Provided data:
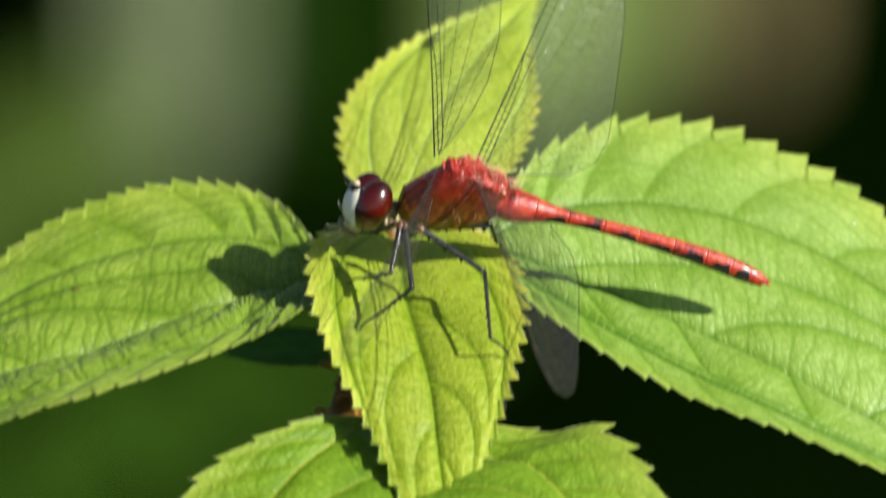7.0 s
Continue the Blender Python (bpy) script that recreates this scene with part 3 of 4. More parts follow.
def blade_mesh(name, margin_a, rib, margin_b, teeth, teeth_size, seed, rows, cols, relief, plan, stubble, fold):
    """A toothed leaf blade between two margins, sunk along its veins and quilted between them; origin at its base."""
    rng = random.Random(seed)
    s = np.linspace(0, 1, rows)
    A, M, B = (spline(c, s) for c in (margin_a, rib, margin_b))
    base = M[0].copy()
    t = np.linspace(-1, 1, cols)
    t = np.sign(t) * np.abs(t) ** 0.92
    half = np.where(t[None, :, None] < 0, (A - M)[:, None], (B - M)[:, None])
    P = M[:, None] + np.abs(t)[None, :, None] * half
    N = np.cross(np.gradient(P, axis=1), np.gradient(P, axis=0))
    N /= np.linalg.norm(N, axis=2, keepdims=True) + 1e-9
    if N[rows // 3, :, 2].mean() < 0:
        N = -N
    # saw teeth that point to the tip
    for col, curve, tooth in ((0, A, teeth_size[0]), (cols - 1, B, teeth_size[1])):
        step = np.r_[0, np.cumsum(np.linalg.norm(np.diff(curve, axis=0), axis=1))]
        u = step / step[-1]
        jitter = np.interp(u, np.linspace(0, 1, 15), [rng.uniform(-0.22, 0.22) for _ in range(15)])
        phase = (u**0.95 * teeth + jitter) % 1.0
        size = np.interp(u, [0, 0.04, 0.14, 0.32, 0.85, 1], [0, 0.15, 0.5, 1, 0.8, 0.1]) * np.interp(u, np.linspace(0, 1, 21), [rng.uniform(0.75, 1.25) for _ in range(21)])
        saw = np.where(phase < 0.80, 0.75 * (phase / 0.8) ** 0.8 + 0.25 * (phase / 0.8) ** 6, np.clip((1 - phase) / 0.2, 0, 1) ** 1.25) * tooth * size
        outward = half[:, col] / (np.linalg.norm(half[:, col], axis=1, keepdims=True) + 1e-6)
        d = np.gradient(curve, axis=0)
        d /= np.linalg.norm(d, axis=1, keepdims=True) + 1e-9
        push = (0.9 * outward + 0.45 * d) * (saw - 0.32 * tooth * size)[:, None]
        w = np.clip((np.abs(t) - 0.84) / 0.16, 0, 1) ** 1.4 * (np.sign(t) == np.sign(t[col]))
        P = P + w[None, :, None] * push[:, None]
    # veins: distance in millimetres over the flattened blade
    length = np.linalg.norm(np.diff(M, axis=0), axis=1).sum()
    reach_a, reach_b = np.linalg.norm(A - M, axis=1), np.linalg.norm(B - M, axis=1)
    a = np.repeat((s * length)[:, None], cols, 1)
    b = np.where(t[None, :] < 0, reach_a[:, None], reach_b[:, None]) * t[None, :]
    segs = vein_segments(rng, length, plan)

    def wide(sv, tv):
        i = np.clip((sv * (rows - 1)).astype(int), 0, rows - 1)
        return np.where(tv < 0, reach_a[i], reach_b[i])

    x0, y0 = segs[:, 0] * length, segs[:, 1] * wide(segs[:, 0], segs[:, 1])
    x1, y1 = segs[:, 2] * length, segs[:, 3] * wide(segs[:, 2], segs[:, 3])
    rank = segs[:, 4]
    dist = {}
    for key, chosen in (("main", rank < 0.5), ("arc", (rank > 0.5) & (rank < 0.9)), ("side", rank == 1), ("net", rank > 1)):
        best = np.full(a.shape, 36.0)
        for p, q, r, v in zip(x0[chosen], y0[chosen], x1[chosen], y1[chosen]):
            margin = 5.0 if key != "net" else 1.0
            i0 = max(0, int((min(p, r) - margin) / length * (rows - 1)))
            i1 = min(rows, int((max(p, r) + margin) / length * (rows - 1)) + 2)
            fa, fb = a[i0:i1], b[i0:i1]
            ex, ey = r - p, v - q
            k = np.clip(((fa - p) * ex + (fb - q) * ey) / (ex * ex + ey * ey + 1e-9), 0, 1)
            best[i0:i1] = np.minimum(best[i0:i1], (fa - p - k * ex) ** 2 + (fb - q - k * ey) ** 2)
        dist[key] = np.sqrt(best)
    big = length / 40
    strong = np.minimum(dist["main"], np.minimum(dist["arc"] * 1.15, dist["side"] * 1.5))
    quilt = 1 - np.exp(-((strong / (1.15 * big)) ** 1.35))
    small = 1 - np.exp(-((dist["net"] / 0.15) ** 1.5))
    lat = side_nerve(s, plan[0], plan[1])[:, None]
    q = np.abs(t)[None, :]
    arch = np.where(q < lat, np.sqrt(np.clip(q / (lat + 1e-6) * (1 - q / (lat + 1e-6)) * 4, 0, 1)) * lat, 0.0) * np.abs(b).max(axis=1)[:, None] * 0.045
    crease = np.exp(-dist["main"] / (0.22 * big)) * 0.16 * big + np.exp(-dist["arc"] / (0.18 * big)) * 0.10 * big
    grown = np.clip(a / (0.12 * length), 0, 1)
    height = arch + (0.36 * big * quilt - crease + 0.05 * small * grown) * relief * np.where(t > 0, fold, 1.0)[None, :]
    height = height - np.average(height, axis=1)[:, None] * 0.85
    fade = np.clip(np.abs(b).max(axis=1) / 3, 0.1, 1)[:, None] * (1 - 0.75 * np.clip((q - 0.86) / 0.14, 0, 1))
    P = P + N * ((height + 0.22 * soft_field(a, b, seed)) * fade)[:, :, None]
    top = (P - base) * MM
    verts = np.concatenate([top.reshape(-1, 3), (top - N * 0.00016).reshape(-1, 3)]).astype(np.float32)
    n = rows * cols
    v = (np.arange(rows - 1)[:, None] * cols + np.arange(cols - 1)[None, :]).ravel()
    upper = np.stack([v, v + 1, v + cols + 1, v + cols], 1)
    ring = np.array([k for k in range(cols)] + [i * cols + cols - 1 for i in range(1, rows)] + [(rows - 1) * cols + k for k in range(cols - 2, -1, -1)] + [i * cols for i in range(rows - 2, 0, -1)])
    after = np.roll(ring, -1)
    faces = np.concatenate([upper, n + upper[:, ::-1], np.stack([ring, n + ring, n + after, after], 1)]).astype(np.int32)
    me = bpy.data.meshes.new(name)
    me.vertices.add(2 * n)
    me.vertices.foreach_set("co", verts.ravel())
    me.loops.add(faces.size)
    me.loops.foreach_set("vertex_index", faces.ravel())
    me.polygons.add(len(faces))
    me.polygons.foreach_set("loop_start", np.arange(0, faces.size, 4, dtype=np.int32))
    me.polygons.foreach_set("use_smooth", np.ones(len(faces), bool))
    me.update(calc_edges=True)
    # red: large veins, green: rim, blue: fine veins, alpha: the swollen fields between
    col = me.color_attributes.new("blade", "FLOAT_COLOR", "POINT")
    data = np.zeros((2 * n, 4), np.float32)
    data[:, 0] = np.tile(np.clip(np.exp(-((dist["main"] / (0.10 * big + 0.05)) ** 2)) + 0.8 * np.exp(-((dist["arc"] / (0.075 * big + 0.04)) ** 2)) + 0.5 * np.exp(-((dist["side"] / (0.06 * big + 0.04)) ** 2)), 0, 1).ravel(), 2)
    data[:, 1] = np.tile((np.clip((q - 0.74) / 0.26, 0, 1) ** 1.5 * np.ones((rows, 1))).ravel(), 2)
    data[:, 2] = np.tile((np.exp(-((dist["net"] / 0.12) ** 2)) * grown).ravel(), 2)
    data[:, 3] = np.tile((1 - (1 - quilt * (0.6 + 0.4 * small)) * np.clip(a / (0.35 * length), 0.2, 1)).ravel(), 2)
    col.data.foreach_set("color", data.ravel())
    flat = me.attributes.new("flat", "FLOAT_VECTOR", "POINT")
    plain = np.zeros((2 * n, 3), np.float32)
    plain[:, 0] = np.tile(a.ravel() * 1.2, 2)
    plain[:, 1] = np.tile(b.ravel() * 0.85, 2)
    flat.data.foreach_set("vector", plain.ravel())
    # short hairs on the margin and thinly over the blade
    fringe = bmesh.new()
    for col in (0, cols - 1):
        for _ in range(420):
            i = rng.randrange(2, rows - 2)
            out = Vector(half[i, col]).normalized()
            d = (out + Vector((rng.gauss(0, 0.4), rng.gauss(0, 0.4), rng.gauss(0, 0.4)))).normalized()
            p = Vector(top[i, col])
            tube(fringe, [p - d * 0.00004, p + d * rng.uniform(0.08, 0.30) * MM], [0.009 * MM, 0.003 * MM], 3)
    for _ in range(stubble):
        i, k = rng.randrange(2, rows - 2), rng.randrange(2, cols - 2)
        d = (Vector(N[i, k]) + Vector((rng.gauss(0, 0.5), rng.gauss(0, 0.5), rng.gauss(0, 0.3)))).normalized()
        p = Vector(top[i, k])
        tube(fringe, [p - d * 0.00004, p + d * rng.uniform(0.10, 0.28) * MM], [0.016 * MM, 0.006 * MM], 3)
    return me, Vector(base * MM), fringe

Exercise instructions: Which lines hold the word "that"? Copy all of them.

Answer for the task:
Continue the Blender Python (bpy) script that recreates this scene with part 3 of 4. More parts follow.
    # saw teeth that point to the tip